La cosecha de la discordia
¿Cómo salirse de la manada, del rebaño, de la jauría y de la montonera? Los imaginarios ya están llenos de plantaciones de soja y de reclamos de granjeros. Y de discursos de opositores y de descamisados con espuma en la boca. El periodismo ha sido incitado todo este tiempo a girar sobre una noria que excluye todo cuanto la rodea. Y lo que la rodea es el mundo y la vida. Es curioso cómo tanta gente que se resistiría a ser esclavizada por personas se resigna con bastante entusiasmo a dejarse esclavizar por un monotema de tedio ya prolongado. El mandato del "yuyo brujo" que nació alborozado está terminando en cosecha de discordia. Debe de haber alguna patología del displacer que nos aleja del carpe diem y que nos escupe el asado justo en el momento en que parecía más jugoso. Nada. Es una porquería. Queremos otro nuevo aunque haya que tirar toda la carne a la zanja.
Ni siquiera es ya relevante discernir las diferencias entre paro y lock-out, entre rebeldía y sedición, y entre pequeño y grande. O mínimo. Lo que se ha oído en esta reyerta pública, sea dicho desde tractores, atriles o mesas de declaraciones, plantea la duda acerca de si al habla argentina ya hay que identificarla únicamente por los gritos aunque no se escuche lo que se dice. El lenguaje ha sido subordinado a las nuevas interpretaciones en que diálogo es igual a beligerancia, propuesta igual a imposición y reclamo igual a chantaje. Y en el cual una palabra despojada como "campo" muta su antiguo significado bucólico y pasa a adquirir significaciones interesadas. Porque esa palabra de cinco letras hoy acapara el lenguaje mediático. Y ya no remite al paisaje y a la naturaleza, ni al mítico gaucho de las tradiciones, sino a una discordia de negocios y política. El exceso no sólo satura sino que reduce. Urge un voluntario y masivo purgante social que nos limpie del empacho.
Hay por ahí -se nos ofrece- un interesante planeta colmado de amor y de sangre, y hay también una vida que nos depara un ecléctico derrame de gozos y de sombras. Pero hay demasiados ingratos frente a la generosa dádiva que nos permite respirar en vez de condenarnos a la asfixia, y que nos perdona y no nos quita el habla aunque sigamos hablando de "eso" como si no se tuvieran recursos para un recreo imaginativo.

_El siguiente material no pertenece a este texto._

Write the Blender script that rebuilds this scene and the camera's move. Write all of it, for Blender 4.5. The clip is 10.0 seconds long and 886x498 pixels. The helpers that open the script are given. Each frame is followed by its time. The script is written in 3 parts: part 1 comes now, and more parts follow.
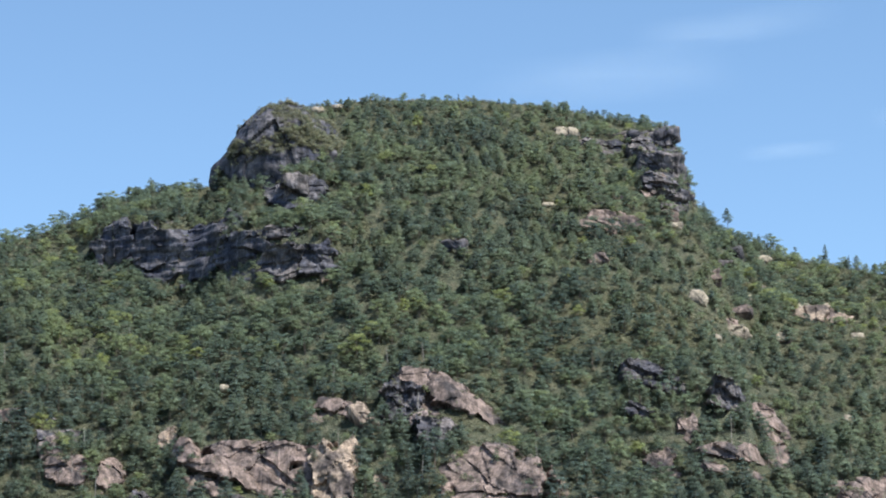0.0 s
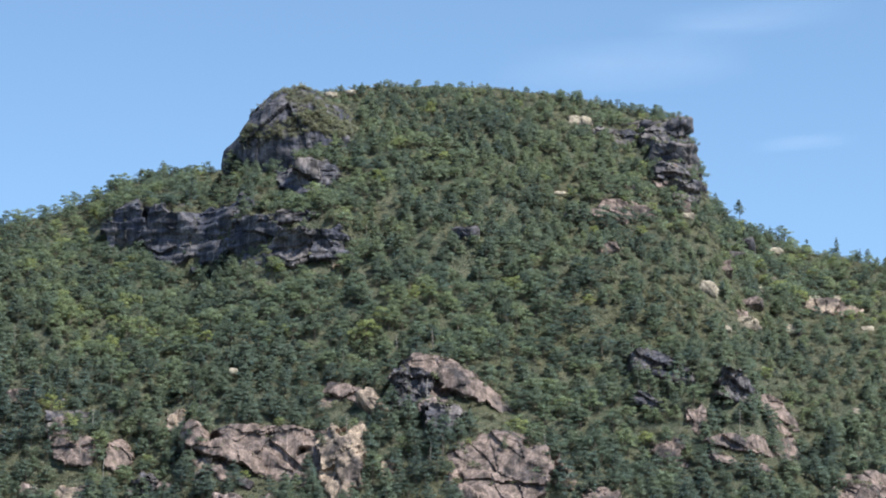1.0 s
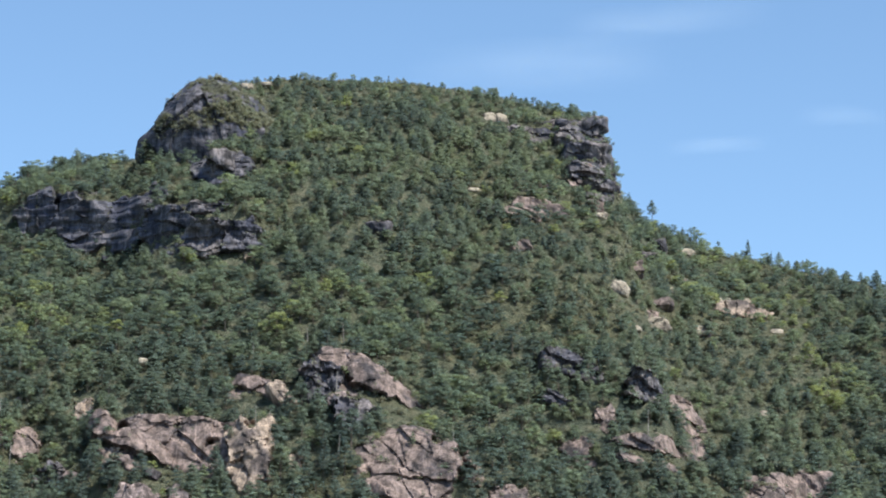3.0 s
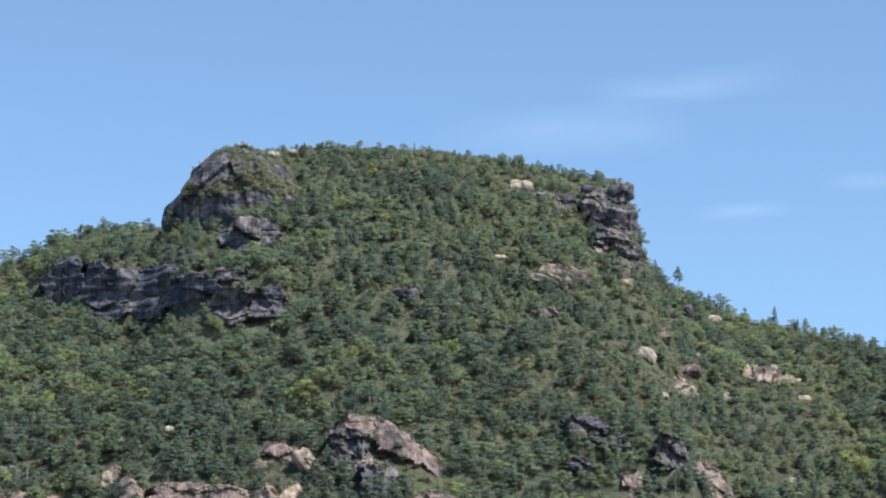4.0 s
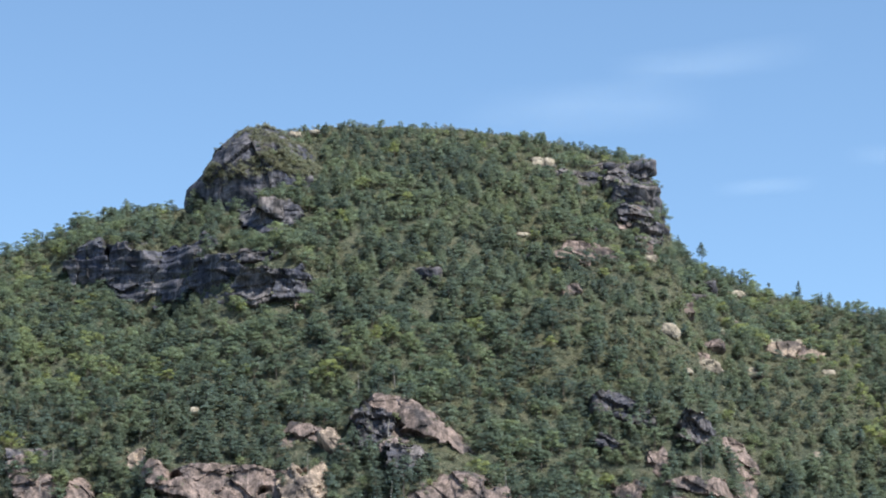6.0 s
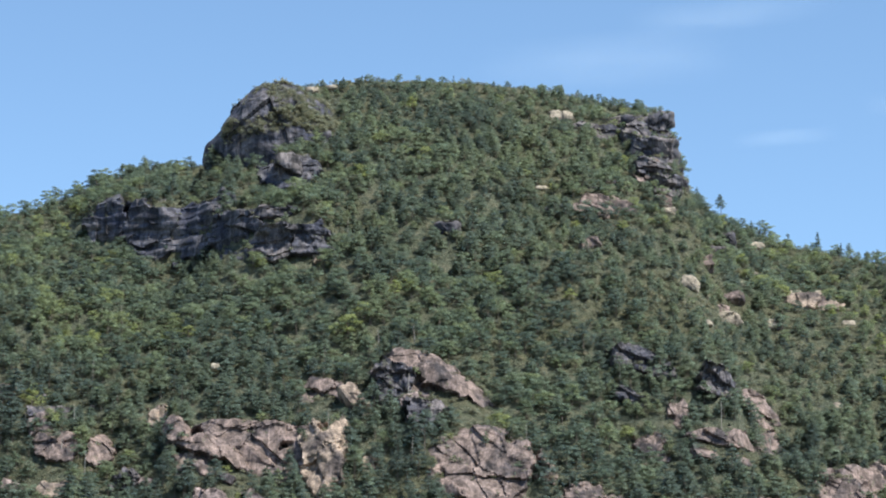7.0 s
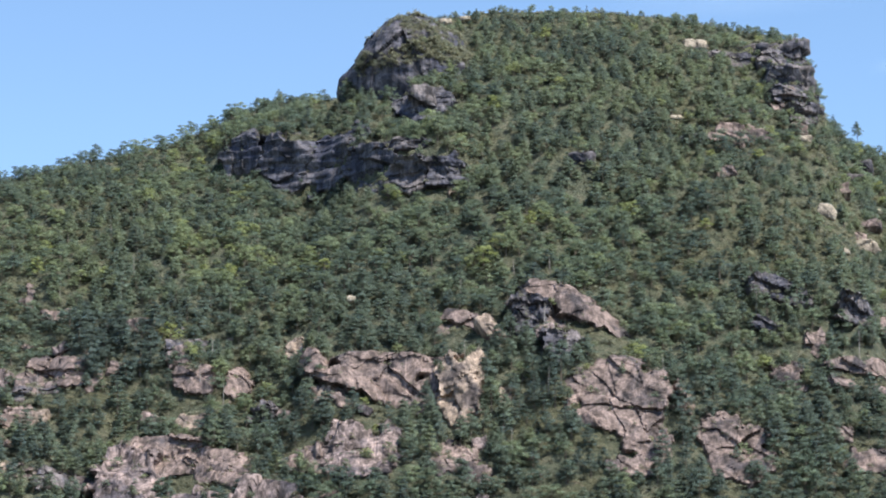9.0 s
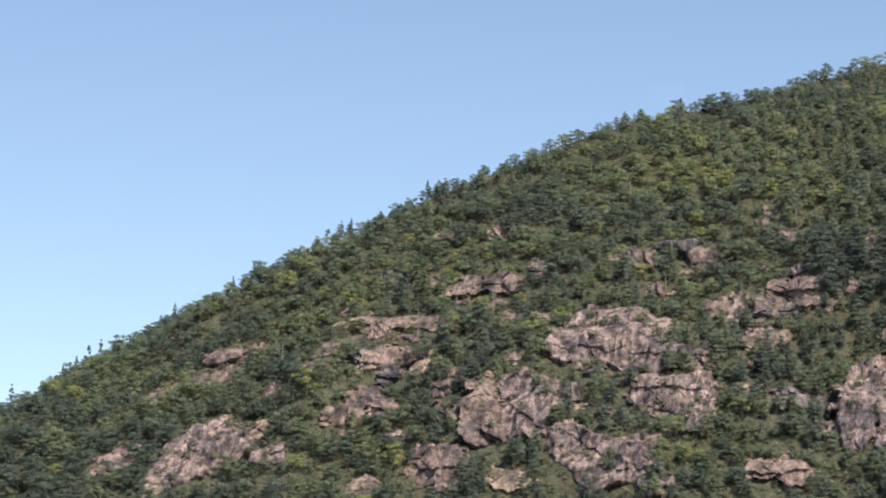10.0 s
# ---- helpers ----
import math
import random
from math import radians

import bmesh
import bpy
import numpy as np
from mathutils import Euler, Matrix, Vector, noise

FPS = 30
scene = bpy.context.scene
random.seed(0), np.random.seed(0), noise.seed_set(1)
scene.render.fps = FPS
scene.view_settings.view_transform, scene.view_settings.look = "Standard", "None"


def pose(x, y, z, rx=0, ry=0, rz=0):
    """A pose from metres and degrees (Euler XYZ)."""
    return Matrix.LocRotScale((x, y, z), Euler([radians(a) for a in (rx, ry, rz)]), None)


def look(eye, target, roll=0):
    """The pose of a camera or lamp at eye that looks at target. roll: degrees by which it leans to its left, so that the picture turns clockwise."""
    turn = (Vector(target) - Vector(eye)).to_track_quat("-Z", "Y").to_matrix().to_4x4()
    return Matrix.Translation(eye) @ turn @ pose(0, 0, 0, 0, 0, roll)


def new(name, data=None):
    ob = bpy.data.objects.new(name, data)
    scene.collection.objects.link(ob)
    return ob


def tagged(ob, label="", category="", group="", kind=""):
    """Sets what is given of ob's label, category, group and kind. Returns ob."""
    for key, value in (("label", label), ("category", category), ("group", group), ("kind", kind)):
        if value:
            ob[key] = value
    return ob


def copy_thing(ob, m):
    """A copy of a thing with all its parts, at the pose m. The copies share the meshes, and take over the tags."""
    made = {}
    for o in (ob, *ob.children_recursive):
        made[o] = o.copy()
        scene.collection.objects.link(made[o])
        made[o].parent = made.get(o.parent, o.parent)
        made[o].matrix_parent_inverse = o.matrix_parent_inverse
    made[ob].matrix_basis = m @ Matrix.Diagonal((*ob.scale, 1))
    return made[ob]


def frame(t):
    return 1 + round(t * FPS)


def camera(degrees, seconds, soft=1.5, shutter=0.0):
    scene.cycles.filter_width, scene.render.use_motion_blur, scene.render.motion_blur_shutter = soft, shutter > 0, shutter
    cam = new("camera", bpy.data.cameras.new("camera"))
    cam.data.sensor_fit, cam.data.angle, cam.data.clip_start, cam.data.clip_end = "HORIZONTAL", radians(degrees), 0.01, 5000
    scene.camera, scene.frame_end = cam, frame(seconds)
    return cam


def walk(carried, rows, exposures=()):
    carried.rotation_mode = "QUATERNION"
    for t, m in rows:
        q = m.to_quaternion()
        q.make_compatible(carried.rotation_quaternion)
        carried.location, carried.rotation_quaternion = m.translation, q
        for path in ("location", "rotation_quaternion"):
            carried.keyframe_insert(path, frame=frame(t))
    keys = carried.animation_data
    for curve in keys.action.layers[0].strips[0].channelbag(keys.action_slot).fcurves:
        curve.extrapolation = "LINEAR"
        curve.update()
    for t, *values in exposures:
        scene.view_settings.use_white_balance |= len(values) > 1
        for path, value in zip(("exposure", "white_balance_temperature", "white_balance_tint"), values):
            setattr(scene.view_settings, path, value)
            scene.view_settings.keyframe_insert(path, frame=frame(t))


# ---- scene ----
# ---- camera: held by hand at one spot across the valley, turned along the mountain ----
EYE = 1.6
cam = camera(18.0, 10.0, soft=2.0)
# seconds, yaw, pitch, roll
TURNS = [
    (0.0, -0.334, 13.318, -1.176), (0.5, -0.122, 13.277, -0.842), (1.0, -0.095, 13.054, -0.239), (1.5, -0.752, 13.086, -0.267),
    (2.0, -0.480, 13.045, 0.190), (2.5, -1.393, 12.861, 0.565), (2.7, -1.940, 12.870, 0.600), (3.8, -1.552, 14.008, 0.550),
    (4.0, -1.365, 14.328, 0.550), (4.5, -1.312, 14.221, 0.740), (5.0, -1.282, 13.934, 0.180), (5.2, -0.965, 13.906, 0.089),
    (6.3, -0.817, 13.856, -0.015), (6.5, -0.643, 13.775, -0.029), (7.0, -0.483, 12.946, -0.380), (7.5, 0.0, 12.0, 0.0),
    (8.0, 0.896, 11.946, -0.399), (8.5, 1.197, 11.814, -0.491), (8.8, 1.62, 11.80, -0.42), (9.0, 2.353, 11.552, -0.306),
    (9.3, 7.210, 11.226, -0.365), (9.5, 10.495, 10.897, -0.149), (9.7, 14.080, 10.484, 0.150), (10.0, 17.605, 9.918, 0.284),
]
walk(cam, [(t, pose(0, 0, EYE, 90 + pitch, 0, yaw) @ pose(0, 0, 0, 0, 0, roll)) for t, yaw, pitch, roll in TURNS], exposures=[(0.0, 0.535, 6330, 2.5), (7.5, 0.535, 6330, 2.5), (8.0, 0.615, 6400, 4), (9.0, 0.655, 6350, 6), (9.5, 0.635, 6600, 9), (10.0, 0.385, 7250, 10.5)])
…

La realidad ya no es la de antes: la empírica; tampoco es la que se cuenta desde el Gobierno, que se elige. Es la que prevalece en las sobremesas satisfechas y en los blogs y los mails en tanda. Y la que oímos en la radio, en el taxi o en el círculo de amigos y conocidos. En Gualeguaychú ni siquiera el carnaval se limita a la fecha tradicional y se consagra en cualquier época del año. La realidad real no es ya más aquella de nuestra comprobación y percepción cotidianas sino la que se recibe a través de las noticias y rumores. La que damos por cierta por más increíble que suene. Venga de un conciliábulo oficial o extraoficial, o de un conciliábulo paralelo al aire libre al borde una ruta.
Una destacada mayoría ha perdido la capacidad de conversar y se entusiasma enojándose. Su estado actual de normalidad es bramar y despotricar contra lo que, se ha propuesto creer, es una época de cataclismo. Se supone que para haber llegado a ese diagnóstico feroz deben haber estado comparando épocas recientes, anteriores. Y que de esa comparación concluyen que ésta es la más desgraciada. Suele ser paradójico asistir a estas agorerías abisales en medio de una comida para no carecientes. O en el transcurrir de una fiesta. Pero, también a la inversa, el diagnóstico feliz se plantea alborozado que éste sería el tiempo triunfal de bisagra de la historia. Sean modestos. Dejen de ser argentinos antiguos.
Hay momentos, como éste, en que la lucidez que se revela en tantos intelectuales de peso que opinan con certidumbre acerca de este misterio, a mí se me niega. Y no entiendo.